President Biden’s decision was another reversal in a long battle between Democrats and Republicans over the project’s future. Construction on the pipeline initially ceased after an Obama-era decision to cancel permits. Days into former president Donald Trump’s tenure, the project was resumed but was inhibited by numerous legal battles.

Environmental activists celebrated the latest development, heralding the decision as a sign that the age of fossil fuels is ending.

“This victory puts polluters and their financiers on notice: Terminate your fossil fuel projects now — or a relentless mass movement will stop them for you,” 350.org campaign manager Kendall Mackey told the New York Times. 

Some Canadian politicians expressed their discontent with the move. 

“We remain disappointed and frustrated with the circumstances surrounding the Keystone XL project, including the cancellation of the presidential permit for the pipeline’s border crossing,” said Alberta Premier Jason Kenney, whose province invested more than $1 billion into the project.

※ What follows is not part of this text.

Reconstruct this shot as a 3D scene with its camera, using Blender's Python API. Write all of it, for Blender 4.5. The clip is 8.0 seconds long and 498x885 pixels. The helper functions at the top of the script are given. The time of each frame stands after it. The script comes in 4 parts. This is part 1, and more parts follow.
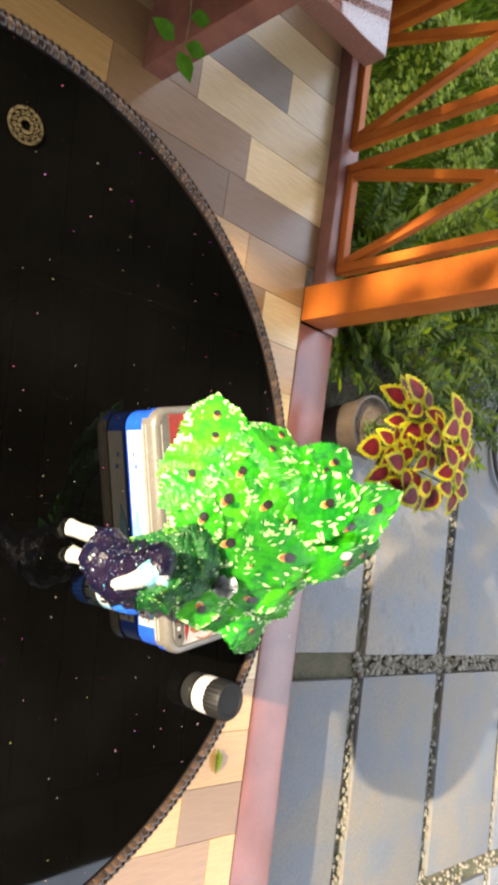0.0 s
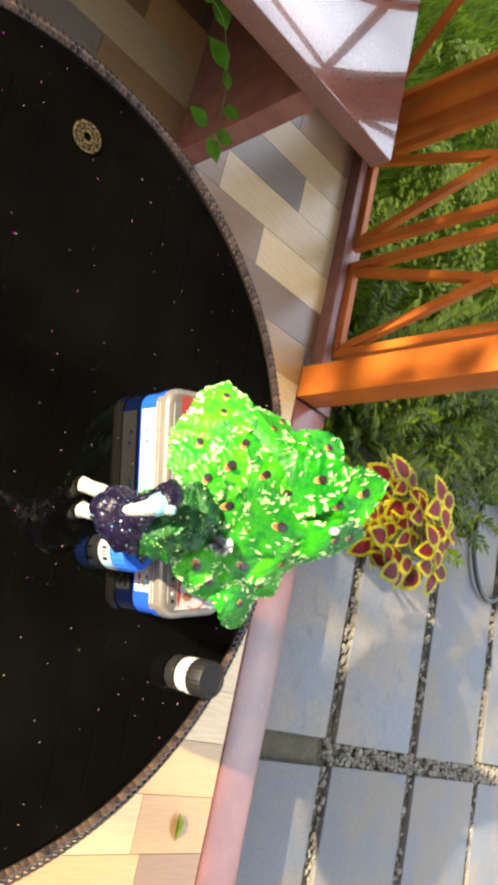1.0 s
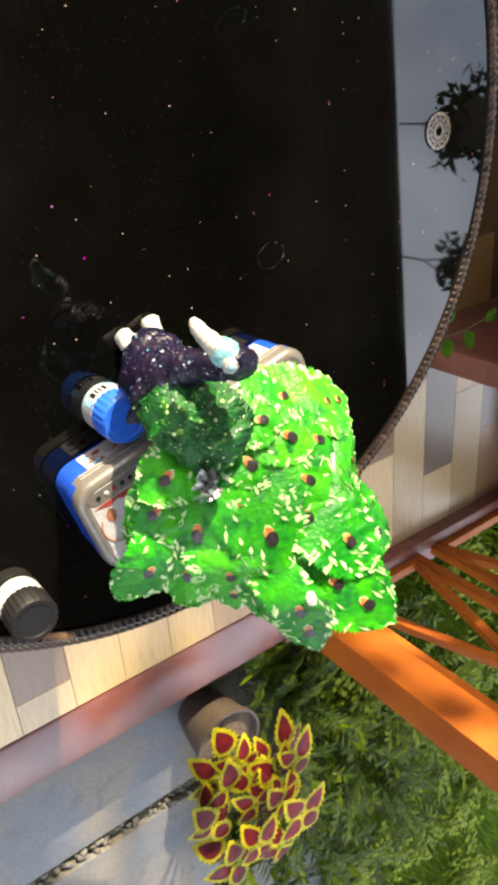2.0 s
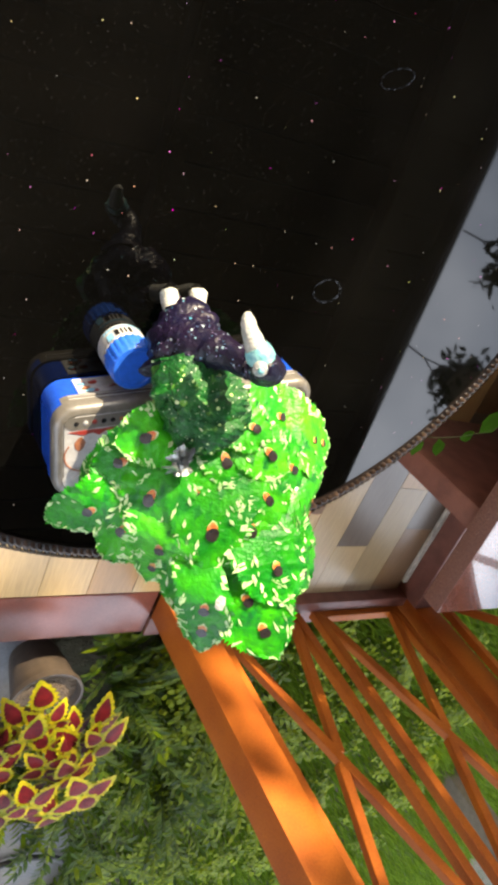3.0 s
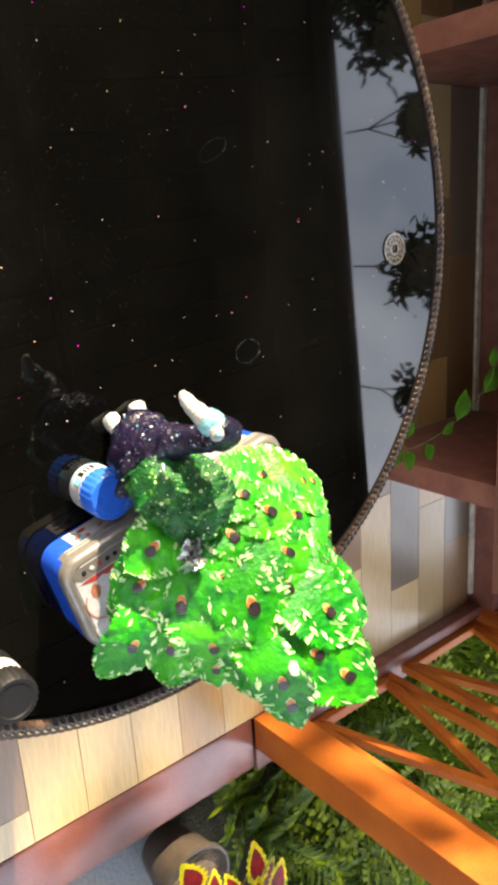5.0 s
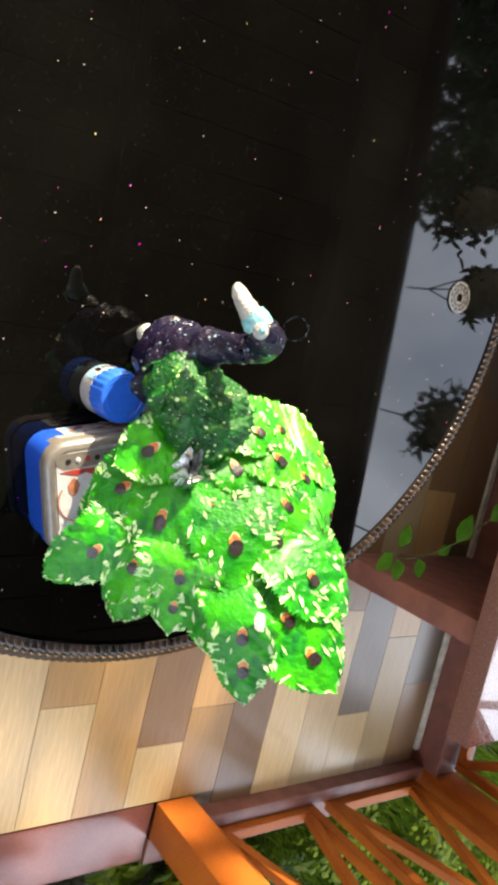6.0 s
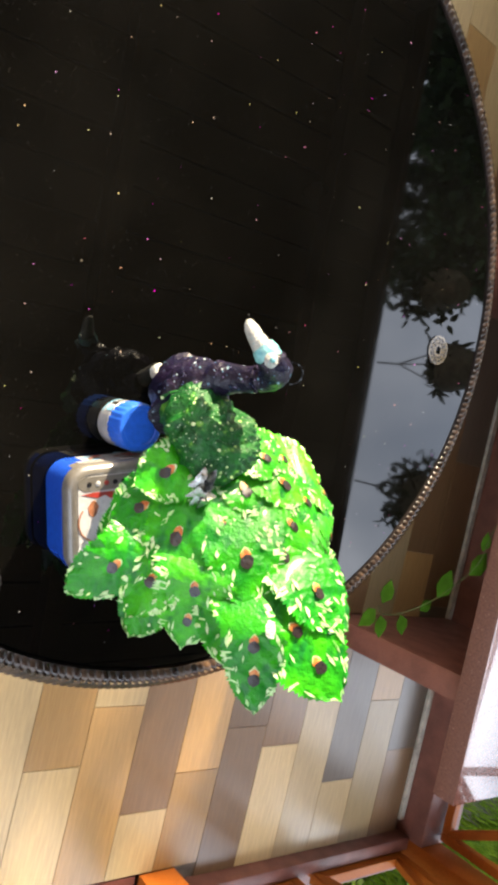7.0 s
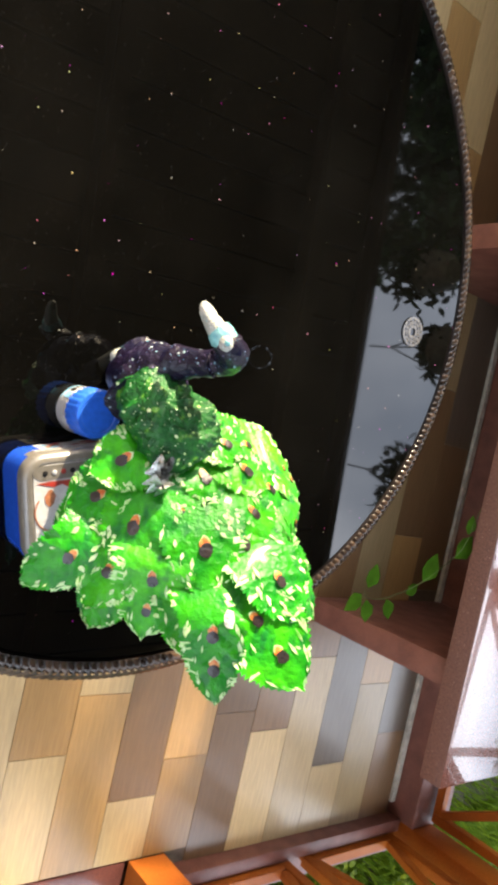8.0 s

Republicans pushed back on the closing since it was announced in January, citing thousands of potential job losses. On June 9, 11 Republican senators introduced the Defending Keystone Jobs Act. They claim that about 11,000 high-paying jobs were lost due to the cancelation and that up to 60,000 jobs were lost both directly and indirectly, according to a press release from Senator Roger Marshall (R-KS), a co-sponsor of the bill.